◆ Input rows:
>> BEGIN

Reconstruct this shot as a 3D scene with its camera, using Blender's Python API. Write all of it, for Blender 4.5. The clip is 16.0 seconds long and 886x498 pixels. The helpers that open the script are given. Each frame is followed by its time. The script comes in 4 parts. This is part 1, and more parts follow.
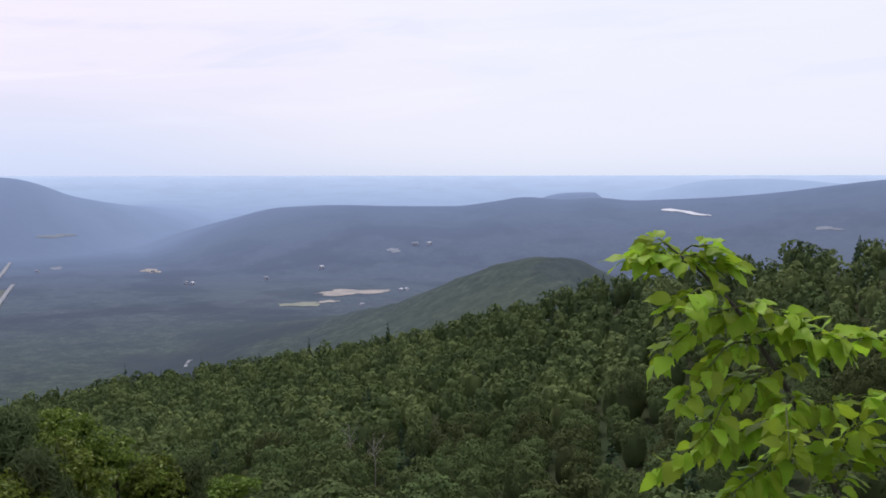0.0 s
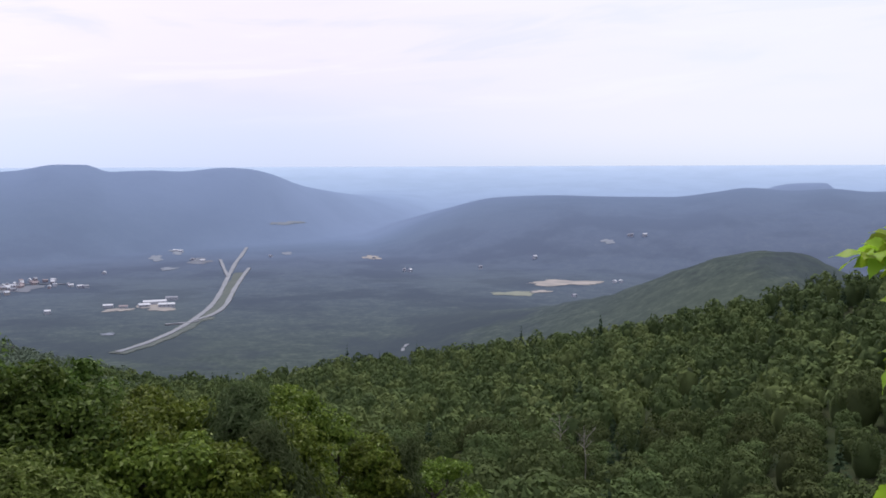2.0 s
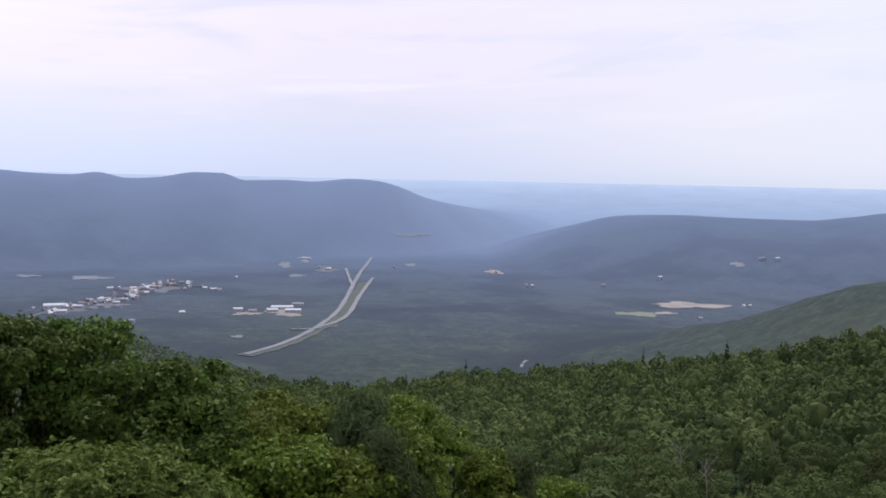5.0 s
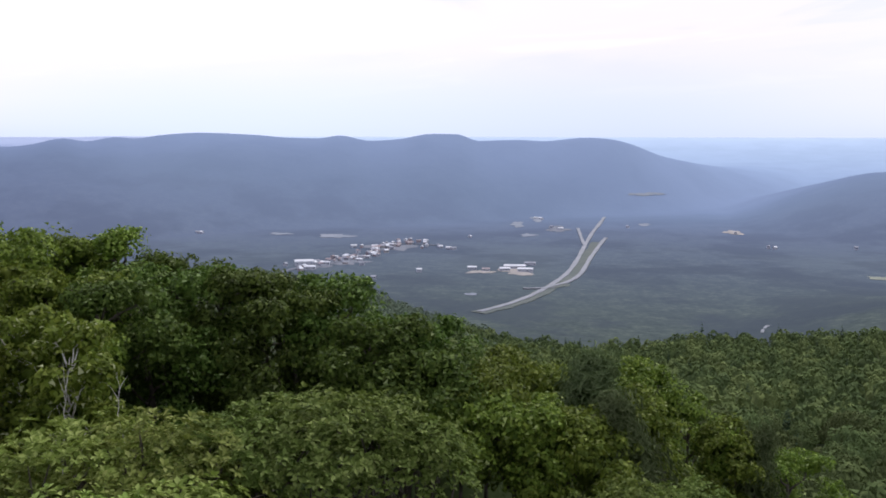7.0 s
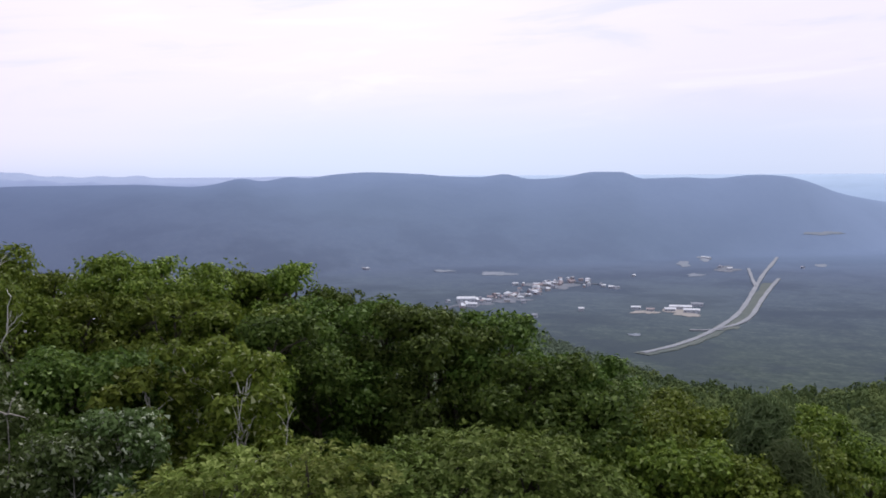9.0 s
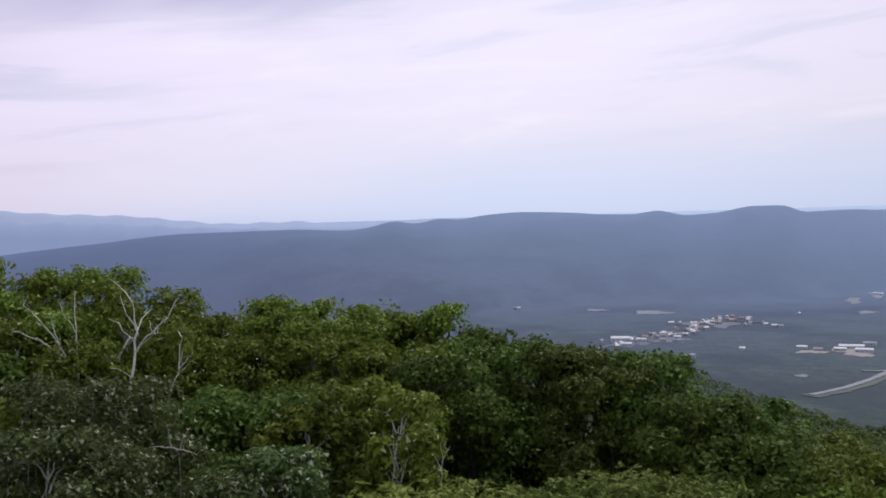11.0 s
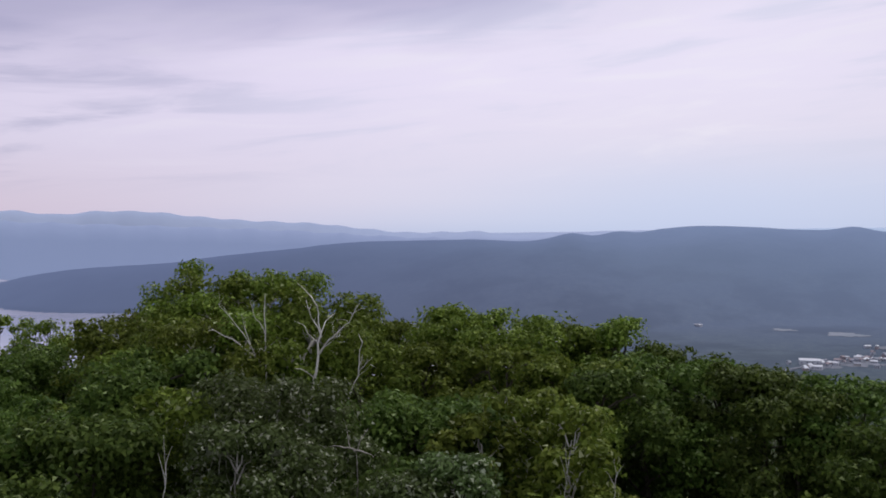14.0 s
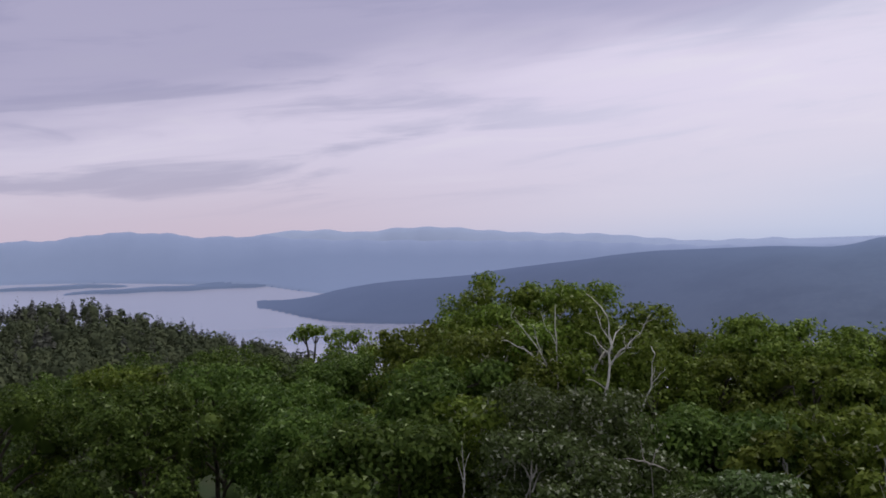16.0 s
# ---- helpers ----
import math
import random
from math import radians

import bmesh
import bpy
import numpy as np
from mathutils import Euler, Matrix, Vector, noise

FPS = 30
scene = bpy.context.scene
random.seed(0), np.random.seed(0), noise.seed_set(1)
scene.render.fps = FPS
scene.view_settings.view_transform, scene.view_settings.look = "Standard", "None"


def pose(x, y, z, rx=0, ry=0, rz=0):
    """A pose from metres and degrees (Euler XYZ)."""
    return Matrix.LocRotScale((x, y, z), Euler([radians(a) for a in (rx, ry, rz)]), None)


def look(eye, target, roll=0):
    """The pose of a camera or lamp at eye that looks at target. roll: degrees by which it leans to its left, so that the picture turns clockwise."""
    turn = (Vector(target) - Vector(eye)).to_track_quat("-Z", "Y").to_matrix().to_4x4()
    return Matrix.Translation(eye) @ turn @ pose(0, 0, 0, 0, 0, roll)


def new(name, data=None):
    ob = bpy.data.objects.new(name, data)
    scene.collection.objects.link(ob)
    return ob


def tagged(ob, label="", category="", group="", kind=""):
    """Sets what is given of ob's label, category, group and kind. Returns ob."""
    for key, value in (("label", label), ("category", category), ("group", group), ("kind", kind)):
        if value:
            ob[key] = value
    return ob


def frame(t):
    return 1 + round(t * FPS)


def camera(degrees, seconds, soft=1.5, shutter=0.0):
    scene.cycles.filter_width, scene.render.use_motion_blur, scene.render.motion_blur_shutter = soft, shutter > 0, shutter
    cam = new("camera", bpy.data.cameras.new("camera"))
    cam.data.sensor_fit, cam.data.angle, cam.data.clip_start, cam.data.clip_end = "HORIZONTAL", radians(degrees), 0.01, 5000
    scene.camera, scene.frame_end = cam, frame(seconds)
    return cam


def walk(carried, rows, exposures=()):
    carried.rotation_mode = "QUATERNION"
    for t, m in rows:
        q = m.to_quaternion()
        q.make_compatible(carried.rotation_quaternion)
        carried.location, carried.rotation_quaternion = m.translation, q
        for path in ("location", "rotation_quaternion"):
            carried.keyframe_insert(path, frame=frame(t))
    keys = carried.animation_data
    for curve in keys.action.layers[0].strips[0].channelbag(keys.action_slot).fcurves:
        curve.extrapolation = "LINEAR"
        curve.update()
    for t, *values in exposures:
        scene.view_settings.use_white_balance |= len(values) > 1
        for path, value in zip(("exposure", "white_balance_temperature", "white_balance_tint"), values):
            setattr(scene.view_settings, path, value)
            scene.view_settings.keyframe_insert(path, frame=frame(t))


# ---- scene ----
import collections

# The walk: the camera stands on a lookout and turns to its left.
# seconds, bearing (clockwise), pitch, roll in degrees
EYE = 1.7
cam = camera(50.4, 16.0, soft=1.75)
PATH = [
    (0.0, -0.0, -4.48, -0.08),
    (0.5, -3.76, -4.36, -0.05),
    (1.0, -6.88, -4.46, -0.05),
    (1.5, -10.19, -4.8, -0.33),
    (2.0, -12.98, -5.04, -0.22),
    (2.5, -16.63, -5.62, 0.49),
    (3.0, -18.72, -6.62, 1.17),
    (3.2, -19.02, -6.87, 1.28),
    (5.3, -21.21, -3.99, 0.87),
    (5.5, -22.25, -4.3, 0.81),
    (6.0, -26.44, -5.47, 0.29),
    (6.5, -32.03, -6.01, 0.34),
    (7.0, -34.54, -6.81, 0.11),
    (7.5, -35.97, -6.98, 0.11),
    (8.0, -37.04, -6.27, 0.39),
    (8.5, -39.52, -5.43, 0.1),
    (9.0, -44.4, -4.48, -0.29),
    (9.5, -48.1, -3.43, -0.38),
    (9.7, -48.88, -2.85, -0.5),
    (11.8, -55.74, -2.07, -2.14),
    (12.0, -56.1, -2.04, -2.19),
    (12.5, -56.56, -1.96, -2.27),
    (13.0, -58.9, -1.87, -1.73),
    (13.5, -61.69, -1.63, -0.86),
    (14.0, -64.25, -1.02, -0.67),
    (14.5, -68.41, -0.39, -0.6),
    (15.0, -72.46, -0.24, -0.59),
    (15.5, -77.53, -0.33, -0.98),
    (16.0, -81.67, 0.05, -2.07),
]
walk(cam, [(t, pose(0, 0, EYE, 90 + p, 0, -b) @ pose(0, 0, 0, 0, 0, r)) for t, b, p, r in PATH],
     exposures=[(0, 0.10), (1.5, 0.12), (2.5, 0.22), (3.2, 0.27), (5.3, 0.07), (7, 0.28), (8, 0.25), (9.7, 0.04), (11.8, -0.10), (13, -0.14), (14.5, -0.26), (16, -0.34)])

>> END
>> BEGIN

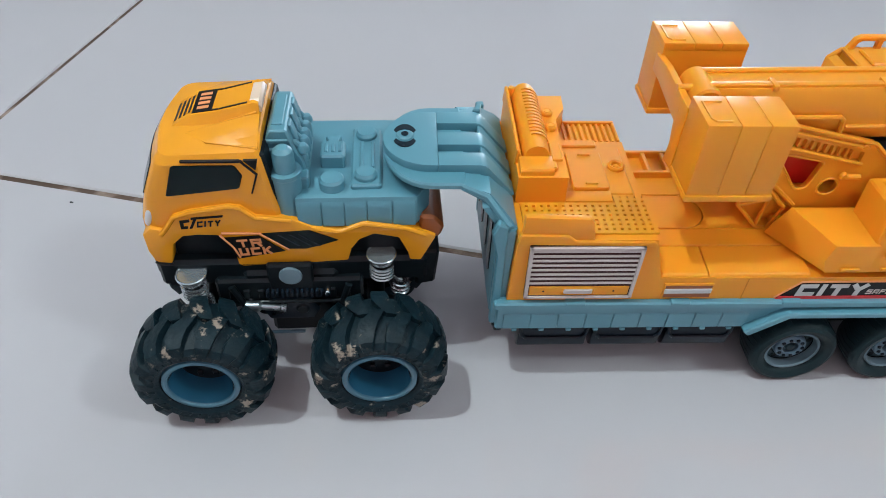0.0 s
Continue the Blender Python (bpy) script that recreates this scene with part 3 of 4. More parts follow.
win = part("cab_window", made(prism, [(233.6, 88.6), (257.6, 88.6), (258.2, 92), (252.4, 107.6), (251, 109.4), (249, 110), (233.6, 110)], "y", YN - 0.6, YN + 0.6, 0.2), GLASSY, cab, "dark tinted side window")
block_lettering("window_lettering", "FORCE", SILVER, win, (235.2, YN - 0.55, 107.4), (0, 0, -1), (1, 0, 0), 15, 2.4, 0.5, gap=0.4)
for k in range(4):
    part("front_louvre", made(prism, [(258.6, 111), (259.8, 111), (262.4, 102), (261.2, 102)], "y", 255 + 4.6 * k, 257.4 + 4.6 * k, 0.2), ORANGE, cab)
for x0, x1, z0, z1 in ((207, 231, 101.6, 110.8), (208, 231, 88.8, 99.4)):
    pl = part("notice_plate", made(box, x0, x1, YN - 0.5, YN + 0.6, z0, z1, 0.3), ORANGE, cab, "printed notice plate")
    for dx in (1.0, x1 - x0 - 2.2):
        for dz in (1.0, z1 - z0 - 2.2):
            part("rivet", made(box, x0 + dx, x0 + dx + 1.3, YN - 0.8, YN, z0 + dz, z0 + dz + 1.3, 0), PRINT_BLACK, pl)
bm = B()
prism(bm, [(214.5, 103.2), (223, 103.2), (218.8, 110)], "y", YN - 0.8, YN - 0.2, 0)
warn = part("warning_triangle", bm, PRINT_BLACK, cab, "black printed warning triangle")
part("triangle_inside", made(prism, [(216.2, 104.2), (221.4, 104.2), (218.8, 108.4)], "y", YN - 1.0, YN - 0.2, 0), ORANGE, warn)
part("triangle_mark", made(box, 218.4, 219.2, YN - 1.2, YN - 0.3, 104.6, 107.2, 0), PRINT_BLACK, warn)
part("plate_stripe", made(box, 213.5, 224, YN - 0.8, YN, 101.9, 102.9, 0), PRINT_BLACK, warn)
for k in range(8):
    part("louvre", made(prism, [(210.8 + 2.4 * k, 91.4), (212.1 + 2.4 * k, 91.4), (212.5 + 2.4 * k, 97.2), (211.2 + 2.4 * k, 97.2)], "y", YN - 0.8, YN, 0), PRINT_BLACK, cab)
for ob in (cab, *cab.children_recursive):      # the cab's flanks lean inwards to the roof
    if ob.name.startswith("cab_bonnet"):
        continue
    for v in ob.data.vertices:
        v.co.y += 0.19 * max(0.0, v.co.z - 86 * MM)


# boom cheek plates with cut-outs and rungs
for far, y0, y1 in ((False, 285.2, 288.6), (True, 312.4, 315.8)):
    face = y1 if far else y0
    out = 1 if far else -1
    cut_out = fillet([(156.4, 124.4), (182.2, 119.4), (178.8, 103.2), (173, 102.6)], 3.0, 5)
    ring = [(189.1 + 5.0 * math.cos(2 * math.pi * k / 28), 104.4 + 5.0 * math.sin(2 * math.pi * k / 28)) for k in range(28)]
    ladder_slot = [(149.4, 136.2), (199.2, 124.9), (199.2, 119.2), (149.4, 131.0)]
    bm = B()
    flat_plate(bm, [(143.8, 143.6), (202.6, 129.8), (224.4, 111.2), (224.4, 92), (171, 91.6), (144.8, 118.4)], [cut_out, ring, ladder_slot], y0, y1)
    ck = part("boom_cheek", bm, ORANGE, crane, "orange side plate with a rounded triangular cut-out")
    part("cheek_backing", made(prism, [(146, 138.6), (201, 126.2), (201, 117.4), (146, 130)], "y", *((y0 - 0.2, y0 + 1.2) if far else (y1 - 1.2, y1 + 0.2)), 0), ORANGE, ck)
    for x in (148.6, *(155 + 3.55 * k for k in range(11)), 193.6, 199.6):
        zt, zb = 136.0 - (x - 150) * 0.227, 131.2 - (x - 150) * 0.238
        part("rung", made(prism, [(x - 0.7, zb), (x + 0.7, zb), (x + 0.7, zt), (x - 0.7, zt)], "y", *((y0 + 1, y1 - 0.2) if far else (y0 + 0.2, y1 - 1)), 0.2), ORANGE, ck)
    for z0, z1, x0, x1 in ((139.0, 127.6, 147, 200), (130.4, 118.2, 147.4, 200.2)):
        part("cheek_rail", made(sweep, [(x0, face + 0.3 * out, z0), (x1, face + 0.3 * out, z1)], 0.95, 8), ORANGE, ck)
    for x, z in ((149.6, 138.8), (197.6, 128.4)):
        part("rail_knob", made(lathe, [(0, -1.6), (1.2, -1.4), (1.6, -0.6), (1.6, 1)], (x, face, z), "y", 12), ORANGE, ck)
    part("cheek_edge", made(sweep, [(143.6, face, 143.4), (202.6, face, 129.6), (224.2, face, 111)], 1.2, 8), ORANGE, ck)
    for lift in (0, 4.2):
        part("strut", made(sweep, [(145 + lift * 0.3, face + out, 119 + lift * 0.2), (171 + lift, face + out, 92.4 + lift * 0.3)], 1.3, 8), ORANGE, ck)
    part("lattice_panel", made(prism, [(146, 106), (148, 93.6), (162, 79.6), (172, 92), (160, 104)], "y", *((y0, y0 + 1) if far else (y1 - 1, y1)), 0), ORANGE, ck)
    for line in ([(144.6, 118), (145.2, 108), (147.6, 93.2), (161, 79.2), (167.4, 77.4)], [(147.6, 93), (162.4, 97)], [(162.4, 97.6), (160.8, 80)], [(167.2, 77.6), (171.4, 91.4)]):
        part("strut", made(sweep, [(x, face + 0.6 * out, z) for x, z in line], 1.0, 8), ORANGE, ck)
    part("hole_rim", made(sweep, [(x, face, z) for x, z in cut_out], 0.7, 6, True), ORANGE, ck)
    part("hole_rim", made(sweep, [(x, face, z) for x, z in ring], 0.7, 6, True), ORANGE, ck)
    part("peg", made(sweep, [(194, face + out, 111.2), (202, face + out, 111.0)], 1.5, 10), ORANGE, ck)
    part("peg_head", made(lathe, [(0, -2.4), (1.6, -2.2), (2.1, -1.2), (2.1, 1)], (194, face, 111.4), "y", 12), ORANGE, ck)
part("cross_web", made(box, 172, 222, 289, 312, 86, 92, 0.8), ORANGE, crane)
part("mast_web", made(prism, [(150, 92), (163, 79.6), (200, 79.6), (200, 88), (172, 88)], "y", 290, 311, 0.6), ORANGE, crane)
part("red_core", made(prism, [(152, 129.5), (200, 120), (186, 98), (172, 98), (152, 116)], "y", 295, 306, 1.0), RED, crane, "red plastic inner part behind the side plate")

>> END

◆ Objective: Return only the stretch of the material above from the line holding "from math import radians" through the line holding "ob[key] = value", copied exactly.

◆ Task result:
from math import radians

import bmesh
import bpy
import numpy as np
from mathutils import Euler, Matrix, Vector, noise

FPS = 30
scene = bpy.context.scene
random.seed(0), np.random.seed(0), noise.seed_set(1)
scene.render.fps = FPS
scene.view_settings.view_transform, scene.view_settings.look = "Standard", "None"


def pose(x, y, z, rx=0, ry=0, rz=0):
    """A pose from metres and degrees (Euler XYZ)."""
    return Matrix.LocRotScale((x, y, z), Euler([radians(a) for a in (rx, ry, rz)]), None)


def look(eye, target, roll=0):
    """The pose of a camera or lamp at eye that looks at target. roll: degrees by which it leans to its left, so that the picture turns clockwise."""
    turn = (Vector(target) - Vector(eye)).to_track_quat("-Z", "Y").to_matrix().to_4x4()
    return Matrix.Translation(eye) @ turn @ pose(0, 0, 0, 0, 0, roll)


def new(name, data=None):
    ob = bpy.data.objects.new(name, data)
    scene.collection.objects.link(ob)
    return ob


def tagged(ob, label="", category="", group="", kind=""):
    """Sets what is given of ob's label, category, group and kind. Returns ob."""
    for key, value in (("label", label), ("category", category), ("group", group), ("kind", kind)):
        if value:
            ob[key] = value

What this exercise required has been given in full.